## Aim of the exercise
Gather from the material every line that contains the string "this".

(Entries with animation source code)
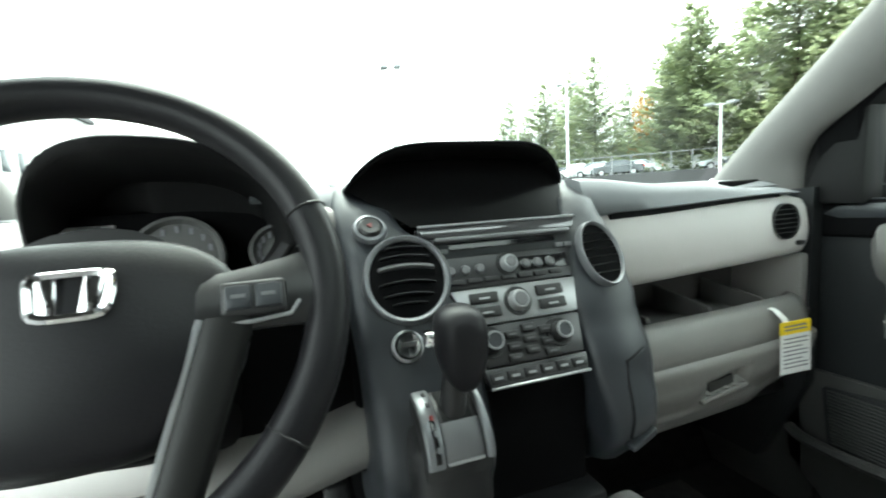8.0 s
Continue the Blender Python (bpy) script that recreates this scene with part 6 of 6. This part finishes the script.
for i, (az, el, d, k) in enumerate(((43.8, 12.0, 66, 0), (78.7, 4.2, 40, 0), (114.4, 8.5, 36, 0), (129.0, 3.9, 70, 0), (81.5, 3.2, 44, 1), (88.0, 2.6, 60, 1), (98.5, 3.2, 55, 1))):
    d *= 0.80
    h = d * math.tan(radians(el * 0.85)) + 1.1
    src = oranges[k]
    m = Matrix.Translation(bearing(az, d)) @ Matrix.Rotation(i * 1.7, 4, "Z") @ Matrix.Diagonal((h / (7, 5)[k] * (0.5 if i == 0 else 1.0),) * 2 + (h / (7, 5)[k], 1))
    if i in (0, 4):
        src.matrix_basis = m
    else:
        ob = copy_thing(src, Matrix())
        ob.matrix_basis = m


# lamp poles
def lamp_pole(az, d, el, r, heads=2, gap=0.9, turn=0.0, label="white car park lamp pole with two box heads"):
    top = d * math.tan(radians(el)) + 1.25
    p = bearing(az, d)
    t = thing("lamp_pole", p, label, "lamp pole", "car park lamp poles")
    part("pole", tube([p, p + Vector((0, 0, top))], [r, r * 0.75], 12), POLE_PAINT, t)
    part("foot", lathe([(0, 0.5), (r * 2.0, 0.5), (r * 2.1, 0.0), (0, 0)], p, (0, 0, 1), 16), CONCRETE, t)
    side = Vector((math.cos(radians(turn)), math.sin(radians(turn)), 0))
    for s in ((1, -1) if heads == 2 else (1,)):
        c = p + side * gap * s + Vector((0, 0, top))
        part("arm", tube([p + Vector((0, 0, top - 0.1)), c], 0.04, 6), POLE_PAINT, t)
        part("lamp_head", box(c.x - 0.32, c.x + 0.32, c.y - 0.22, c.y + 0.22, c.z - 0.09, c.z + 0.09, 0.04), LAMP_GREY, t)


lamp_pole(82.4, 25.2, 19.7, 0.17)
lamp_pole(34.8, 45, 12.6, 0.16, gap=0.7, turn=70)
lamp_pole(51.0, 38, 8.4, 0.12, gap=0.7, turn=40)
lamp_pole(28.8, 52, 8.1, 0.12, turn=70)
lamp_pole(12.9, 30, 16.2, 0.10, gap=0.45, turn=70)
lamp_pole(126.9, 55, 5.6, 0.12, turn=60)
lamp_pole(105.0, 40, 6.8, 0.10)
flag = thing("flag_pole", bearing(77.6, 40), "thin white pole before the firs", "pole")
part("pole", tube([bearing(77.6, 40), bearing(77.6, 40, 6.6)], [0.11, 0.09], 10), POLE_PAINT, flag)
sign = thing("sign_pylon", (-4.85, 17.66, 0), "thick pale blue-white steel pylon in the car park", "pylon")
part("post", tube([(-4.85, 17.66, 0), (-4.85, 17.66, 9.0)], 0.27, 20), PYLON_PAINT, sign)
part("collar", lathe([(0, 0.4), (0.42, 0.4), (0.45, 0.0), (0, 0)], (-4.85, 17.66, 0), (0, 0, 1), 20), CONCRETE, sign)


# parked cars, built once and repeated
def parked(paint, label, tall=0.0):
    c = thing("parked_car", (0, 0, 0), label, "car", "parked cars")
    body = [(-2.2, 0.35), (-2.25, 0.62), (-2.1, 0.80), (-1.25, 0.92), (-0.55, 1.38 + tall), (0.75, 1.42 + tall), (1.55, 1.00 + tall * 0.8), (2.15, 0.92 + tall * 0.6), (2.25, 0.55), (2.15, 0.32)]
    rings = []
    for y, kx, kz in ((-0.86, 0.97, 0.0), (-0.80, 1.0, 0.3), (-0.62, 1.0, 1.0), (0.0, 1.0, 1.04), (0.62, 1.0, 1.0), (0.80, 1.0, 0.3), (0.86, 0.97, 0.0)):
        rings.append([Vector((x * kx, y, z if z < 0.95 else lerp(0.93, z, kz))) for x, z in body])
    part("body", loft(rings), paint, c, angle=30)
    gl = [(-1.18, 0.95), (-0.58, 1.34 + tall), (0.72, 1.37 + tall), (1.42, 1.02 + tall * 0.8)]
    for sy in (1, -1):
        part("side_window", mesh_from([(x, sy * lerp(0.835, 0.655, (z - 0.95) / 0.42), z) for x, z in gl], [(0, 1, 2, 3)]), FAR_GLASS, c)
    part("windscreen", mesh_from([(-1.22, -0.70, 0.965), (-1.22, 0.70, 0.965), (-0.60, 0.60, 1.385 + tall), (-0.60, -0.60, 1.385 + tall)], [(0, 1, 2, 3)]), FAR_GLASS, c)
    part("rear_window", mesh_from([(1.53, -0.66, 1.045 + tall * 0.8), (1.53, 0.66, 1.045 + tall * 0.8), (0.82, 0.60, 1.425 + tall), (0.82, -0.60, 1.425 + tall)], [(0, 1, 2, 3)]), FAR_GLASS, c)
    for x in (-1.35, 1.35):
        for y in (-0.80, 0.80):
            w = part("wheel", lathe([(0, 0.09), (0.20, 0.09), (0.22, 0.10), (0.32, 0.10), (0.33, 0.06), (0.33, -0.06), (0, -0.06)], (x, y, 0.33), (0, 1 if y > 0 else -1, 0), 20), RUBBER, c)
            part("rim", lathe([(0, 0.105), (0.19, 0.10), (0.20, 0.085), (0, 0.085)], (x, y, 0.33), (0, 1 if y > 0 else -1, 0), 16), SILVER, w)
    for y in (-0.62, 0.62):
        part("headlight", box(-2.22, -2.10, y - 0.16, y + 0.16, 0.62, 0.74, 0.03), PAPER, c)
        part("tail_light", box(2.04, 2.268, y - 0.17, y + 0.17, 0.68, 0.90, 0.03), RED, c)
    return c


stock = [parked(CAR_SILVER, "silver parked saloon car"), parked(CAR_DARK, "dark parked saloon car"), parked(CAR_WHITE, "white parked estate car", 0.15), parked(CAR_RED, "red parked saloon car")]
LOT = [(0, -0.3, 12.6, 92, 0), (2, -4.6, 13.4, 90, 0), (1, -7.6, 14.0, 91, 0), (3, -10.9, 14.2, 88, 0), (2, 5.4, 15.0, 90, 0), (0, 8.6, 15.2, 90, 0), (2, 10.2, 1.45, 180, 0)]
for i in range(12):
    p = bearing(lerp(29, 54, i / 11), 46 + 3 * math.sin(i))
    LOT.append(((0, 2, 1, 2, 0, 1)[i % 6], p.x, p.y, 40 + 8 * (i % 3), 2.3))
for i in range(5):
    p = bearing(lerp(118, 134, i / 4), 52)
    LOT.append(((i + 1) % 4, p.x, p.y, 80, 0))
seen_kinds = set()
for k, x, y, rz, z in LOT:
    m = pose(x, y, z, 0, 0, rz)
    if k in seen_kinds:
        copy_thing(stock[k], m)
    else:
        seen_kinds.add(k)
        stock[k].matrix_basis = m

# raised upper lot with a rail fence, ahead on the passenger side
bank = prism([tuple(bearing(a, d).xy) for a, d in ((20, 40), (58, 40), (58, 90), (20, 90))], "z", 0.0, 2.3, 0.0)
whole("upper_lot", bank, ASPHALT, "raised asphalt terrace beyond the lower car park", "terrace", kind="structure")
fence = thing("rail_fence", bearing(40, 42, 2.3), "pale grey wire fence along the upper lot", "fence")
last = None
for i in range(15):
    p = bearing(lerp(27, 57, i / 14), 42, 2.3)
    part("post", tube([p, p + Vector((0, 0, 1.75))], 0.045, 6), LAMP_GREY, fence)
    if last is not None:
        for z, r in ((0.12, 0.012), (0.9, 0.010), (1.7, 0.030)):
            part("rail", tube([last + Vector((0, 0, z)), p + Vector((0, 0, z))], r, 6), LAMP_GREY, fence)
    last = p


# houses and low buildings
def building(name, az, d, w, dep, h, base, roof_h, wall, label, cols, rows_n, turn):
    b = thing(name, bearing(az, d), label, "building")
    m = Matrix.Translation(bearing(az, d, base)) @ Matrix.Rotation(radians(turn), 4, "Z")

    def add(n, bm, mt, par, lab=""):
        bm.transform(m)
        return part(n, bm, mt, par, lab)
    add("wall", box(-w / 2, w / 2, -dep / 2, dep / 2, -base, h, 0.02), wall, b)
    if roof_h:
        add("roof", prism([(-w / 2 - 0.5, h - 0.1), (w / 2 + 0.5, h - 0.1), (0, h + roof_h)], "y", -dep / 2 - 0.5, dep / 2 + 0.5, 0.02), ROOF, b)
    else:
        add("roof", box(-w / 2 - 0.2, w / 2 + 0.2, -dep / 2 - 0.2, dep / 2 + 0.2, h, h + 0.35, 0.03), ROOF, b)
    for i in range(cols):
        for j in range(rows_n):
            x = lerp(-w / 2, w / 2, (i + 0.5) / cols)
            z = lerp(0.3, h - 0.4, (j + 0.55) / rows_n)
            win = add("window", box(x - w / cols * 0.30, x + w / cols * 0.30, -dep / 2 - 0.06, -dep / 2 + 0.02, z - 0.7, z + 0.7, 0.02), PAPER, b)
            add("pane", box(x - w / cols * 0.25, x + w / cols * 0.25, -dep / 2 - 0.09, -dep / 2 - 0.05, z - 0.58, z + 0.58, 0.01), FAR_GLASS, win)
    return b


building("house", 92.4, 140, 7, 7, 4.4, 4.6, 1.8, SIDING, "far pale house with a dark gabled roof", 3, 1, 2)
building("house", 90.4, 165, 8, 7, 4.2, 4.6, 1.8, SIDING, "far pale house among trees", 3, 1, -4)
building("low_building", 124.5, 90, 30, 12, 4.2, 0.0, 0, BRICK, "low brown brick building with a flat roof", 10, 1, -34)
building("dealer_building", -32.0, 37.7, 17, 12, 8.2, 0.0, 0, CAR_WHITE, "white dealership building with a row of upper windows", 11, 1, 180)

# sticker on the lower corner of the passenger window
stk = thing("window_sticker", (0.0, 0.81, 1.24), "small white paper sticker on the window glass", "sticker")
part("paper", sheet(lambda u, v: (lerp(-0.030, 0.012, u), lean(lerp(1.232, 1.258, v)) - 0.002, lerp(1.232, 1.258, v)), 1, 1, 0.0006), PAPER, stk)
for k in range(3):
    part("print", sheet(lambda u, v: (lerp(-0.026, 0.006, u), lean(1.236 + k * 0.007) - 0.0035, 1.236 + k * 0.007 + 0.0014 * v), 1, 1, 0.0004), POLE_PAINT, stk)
==
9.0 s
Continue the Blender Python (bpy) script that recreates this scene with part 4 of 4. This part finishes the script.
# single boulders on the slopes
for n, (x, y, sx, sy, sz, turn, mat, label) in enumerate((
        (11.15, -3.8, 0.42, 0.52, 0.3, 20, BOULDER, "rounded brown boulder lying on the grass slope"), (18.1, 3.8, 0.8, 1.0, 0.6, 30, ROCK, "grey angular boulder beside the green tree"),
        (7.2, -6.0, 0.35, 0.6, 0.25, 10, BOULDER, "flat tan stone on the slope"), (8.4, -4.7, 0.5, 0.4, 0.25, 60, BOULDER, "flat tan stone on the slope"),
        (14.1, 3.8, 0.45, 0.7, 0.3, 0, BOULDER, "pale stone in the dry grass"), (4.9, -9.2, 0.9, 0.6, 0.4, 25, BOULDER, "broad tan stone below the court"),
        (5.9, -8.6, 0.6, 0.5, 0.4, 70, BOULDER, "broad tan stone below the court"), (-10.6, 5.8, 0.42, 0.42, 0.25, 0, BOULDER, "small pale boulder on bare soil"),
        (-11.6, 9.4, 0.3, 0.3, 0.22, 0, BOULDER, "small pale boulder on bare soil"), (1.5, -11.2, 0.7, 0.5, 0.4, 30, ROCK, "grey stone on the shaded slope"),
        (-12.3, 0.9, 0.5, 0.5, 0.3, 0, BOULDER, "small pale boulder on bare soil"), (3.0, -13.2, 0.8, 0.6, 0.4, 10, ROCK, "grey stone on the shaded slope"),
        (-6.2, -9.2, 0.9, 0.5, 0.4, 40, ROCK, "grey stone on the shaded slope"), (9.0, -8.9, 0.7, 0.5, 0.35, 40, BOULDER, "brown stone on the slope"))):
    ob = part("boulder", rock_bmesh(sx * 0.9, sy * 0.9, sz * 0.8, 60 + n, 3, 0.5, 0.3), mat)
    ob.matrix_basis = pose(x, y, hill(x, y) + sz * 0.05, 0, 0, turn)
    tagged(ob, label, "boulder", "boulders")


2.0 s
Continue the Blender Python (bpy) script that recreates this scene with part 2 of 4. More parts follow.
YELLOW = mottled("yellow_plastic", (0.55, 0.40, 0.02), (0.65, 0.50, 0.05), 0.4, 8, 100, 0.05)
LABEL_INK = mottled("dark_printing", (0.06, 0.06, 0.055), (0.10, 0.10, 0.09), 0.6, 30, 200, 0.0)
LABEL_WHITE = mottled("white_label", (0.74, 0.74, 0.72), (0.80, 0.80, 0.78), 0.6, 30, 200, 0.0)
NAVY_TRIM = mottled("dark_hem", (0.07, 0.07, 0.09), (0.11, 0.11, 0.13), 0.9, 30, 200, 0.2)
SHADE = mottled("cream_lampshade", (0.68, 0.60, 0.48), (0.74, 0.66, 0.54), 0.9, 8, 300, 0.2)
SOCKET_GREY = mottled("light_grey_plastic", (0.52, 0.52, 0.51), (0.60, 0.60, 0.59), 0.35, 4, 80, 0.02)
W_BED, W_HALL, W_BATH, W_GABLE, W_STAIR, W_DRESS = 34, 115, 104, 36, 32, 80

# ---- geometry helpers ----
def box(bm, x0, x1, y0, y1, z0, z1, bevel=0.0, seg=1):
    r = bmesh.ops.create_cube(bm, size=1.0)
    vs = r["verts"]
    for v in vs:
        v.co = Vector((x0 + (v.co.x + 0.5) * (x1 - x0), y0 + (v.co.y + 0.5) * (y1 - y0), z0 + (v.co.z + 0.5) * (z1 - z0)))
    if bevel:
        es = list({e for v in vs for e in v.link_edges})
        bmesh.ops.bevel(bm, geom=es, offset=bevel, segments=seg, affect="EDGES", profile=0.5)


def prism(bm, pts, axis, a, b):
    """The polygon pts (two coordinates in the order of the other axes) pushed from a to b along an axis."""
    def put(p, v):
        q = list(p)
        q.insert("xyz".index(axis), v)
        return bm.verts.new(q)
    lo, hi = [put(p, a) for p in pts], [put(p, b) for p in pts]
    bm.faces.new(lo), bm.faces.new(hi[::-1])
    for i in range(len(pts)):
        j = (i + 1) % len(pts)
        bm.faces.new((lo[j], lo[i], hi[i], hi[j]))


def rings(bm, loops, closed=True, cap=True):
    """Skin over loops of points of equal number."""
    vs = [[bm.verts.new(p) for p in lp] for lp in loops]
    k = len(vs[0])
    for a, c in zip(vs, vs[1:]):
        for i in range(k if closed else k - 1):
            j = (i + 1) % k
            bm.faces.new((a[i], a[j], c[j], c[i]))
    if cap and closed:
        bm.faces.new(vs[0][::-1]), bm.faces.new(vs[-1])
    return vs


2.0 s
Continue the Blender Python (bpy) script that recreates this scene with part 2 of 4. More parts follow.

## Task answer
Continue the Blender Python (bpy) script that recreates this scene with part 6 of 6. This part finishes the script.
Continue the Blender Python (bpy) script that recreates this scene with part 4 of 4. This part finishes the script.
Continue the Blender Python (bpy) script that recreates this scene with part 2 of 4. More parts follow.
Continue the Blender Python (bpy) script that recreates this scene with part 2 of 4. More parts follow.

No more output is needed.